Some say these three criteria in state law were intended more to protect people playing private games at their homes, not businesses operating as poker clubs. The way Crow sees it, the law means to say that there can’t be an economic benefit from the game itself, meaning membership fees and hourly rates are fine. “So, our argument is ‘Hey, the economic benefit doesn’t extend out into perpetuity. It’s only focused around the actual game itself.'”

Working with Cities

Things seem to be going smoothly for Crow and his business in every city he operates in besides Dallas. He recently expanded into Austin and plans to open another club there. In Houston, a second location has been opened. 

“In most of the cities, it’s been very, very positive,” Crow said. “I mean, it’s been almost the opposite of what we experienced in Dallas.”
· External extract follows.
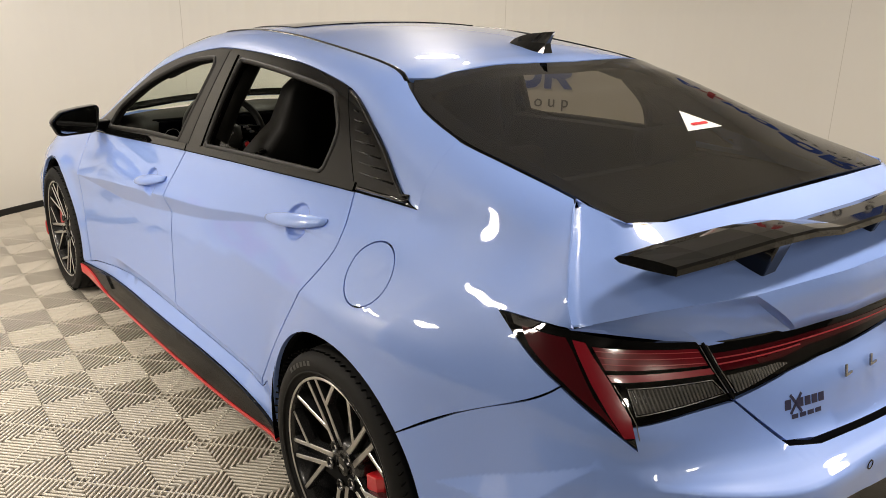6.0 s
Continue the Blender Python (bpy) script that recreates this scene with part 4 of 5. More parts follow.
# ---- handles, mirrors, skirts ----
for sg in (-1, 1):
    for (hy, hz), door_name in zip(HANDLES, ("front_door", "rear_door")):
        slope = (0.057 / 0.282) if hy > -0.5 else (0.044 / 0.290)
        bm = bmesh.new()
        rings = []
        for t in np.linspace(0, 1, 15):
            y = hy + 0.1425 - 0.285 * t
            z = hz - slope * (y - hy) - 0.002
            c, n = on_body(y, z, 0.0)
            lift = 0.018 * math.sin(math.pi * min(1, 0.02 + 0.97 * t)) ** 0.45
            grow = math.sin(math.pi * (0.03 + 0.90 * t)) ** 0.62
            hh, th = 0.0172 * grow + 0.002, 0.0085 * grow + 0.002
            w0 = float(side_width(np.array([hy + 0.10]), np.array([z]))[0])
            w1 = float(side_width(np.array([hy - 0.10]), np.array([z]))[0])
            base = w0 + (w1 - w0) * (hy + 0.10 - y) / 0.20
            cx = -(base + lift)
            ring = []
            for k in range(12):
                a = 2 * math.pi * k / 12
                dz, dx = hh * math.cos(a), th * math.sin(a)
                ring.append(bm.verts.new((-sg * (cx - dx + dz * 0.42), y, z + dz)))
            rings.append(ring)
        for a, b in zip(rings, rings[1:]):
            for k in range(12):
                bm.faces.new((a[k], a[(k + 1) % 12], b[(k + 1) % 12], b[k]))
        bm.faces.new(rings[0])
        bm.faces.new(rings[-1][::-1])
        bmesh.ops.recalc_face_normals(bm, faces=bm.faces)
        holder = [o for o in car.children if o.name.startswith(door_name)][0 if sg < 0 else 1]
        part("door_handle", bm, PAINT, holder, "body-coloured pull handle", smooth=True)

    # door mirror
    X = lambda x: -sg * x
    corner = [(-1.062, 1.004), (-1.018, 1.043), (-0.94, 1.054), (-0.862, 1.060), (-0.853, 1.045), (-0.866, 0.960), (-0.885, 0.946), (-1.02, 0.944), (-1.040, 0.952)]
    outer = []
    for k in range(len(corner)):
        a, b, c2 = Vector(corner[k - 1]), Vector(corner[k]), Vector(corner[(k + 1) % len(corner)])
        r = min(0.012, (a - b).length * 0.4, (c2 - b).length * 0.4)
        p0, p2 = b + (a - b).normalized() * r, b + (c2 - b).normalized() * r
        outer += [tuple(p0), tuple(p0 * 0.25 + b * 0.5 + p2 * 0.25), tuple(p2)]
    mc = (-0.950, 1.000)
    bm = bmesh.new()
    rings = []
    for y, k, sh, dz in ((0.564, 0.86, 0.0, 0), (0.552, 0.93, 0.0, 0), (0.550, 0.97, 0.0, 0), (0.556, 1.0, 0.0, 0), (0.578, 1.0, 0.0, 0), (0.606, 0.97, 0.003, 0.001), (0.634, 0.89, 0.008, 0.002), (0.656, 0.75, 0.013, 0.002), (0.670, 0.55, 0.018, 0.002), (0.677, 0.3, 0.022, 0.002)):
        rings.append([bm.verts.new((X(mc[0] + (x - mc[0]) * k + sh), y + 0.20 * (x + 0.95) * (1 if k > 0.8 else k), mc[1] + (z - mc[1]) * k + dz)) for x, z in outer])
    n = len(outer)
    for a, b in zip(rings, rings[1:]):
        for k in range(n):
            bm.faces.new((a[k], a[(k + 1) % n], b[(k + 1) % n], b[k]))
    bm.faces.new(rings[-1])
    bmesh.ops.recalc_face_normals(bm, faces=bm.faces)
    mirror = thing("door_mirror", "gloss black door mirror", "mirror")
    del mirror["category"]
    mirror.parent = car
    part("housing", bm, GLOSS_BLACK, mirror, "gloss black mirror housing", smooth=True)
    face = [(mc[0] + 0.006 + (x - mc[0]) * 0.84, mc[1] + (z - mc[1]) * 0.84) for x, z in outer]
    bm = mesh_of([(X(x), 0.560 + 0.20 * (x + 0.95) + 0.07 * (z - 1.0), z) for x, z in face], [tuple(range(n))])
    bmesh.ops.solidify(bm, geom=bm.faces[:], thickness=0.002)
    bmesh.ops.recalc_face_normals(bm, faces=bm.faces)
    part("mirror_glass", bm, MIRROR, mirror, "silvered mirror glass")
    part("indicator", tube([(X(-1.050), 0.540, 0.992), (X(-1.053), 0.562, 0.990), (X(-1.044), 0.595, 0.988), (X(-1.026), 0.622, 0.986)], 0.0045, 6), LAMP_CLEAR, mirror, "slim clear indicator strip", smooth=True)
    bm = mesh_of([(X(-0.88), 0.59, 0.955), (X(-0.88), 0.67, 0.955), (X(-0.80), 0.70, 0.925), (X(-0.80), 0.61, 0.925), (X(-0.88), 0.59, 0.985), (X(-0.88), 0.66, 0.985), (X(-0.795), 0.69, 0.985), (X(-0.795), 0.61, 0.985)], [(0, 1, 2, 3), (7, 6, 5, 4), (0, 4, 5, 1), (1, 5, 6, 2), (2, 6, 7, 3), (3, 7, 4, 0)])
    bmesh.ops.recalc_face_normals(bm, faces=bm.faces)
    bmesh.ops.bevel(bm, geom=bm.edges[:], offset=0.008, segments=3, affect="EDGES", profile=0.5)
    part("mirror_arm", bm, SATIN_BLACK, mirror, "satin black mirror arm", smooth=True)

    # side skirt with red lip
    S = (sg,)
    skirt = panel("side_skirt", skirt_top + [(-0.985, 0.225), (-0.6, 0.19), (0.2, 0.185), (0.7, 0.185), (0.985, 0.215)], body, SATIN_BLACK, car, "satin black side skirt", sides=S, lift=0.010, lip=0.06, gap=0.001, step=0.025)
    low = spline((0.985, 0.215), (0.7, 0.187), (0.2, 0.187), (-0.6, 0.192), (-0.985, 0.227))
    panel("red_stripe", [(u, z + 0.004) for u, z in low] + [(u, z - 0.009) for u, z in low[::-1]], body, RED_TRIM, skirt, "thin red accent stripe", sides=S, lift=0.014, lip=0.02, gap=0, step=0.025)
    panel("red_corner", [(0.988, 0.244), (0.93, 0.244), (0.80, 0.224), (0.66, 0.191), (0.80, 0.186), (0.985, 0.206)], body, RED_TRIM, skirt, "red front corner of skirt", sides=S, lift=0.017, lip=0.03, gap=0, step=0.02)
    panel("skirt_blade", [(0.78, 0.255), (0.70, 0.278), (0.62, 0.286), (0.54, 0.245), (0.62, 0.218), (0.70, 0.224)], body, SATIN_BLACK, skirt, "raised black blade", sides=S, lift=0.018, lip=0.012, gap=0, step=0.02)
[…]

Crow is still holding out hope that the poker clubs can work something out with the city of Dallas.

“I mean, there are thousands of people in Dallas who want us there,” Crow said. “That [Dallas poker] room is booming. We’re hoping that we can come to some sort of agreement that allows us to continue to operate because we want to be there and a lot of people in Dallas want us to be there. We don’t want to fight. We want everyone to be happy and we want to be where we’re wanted.”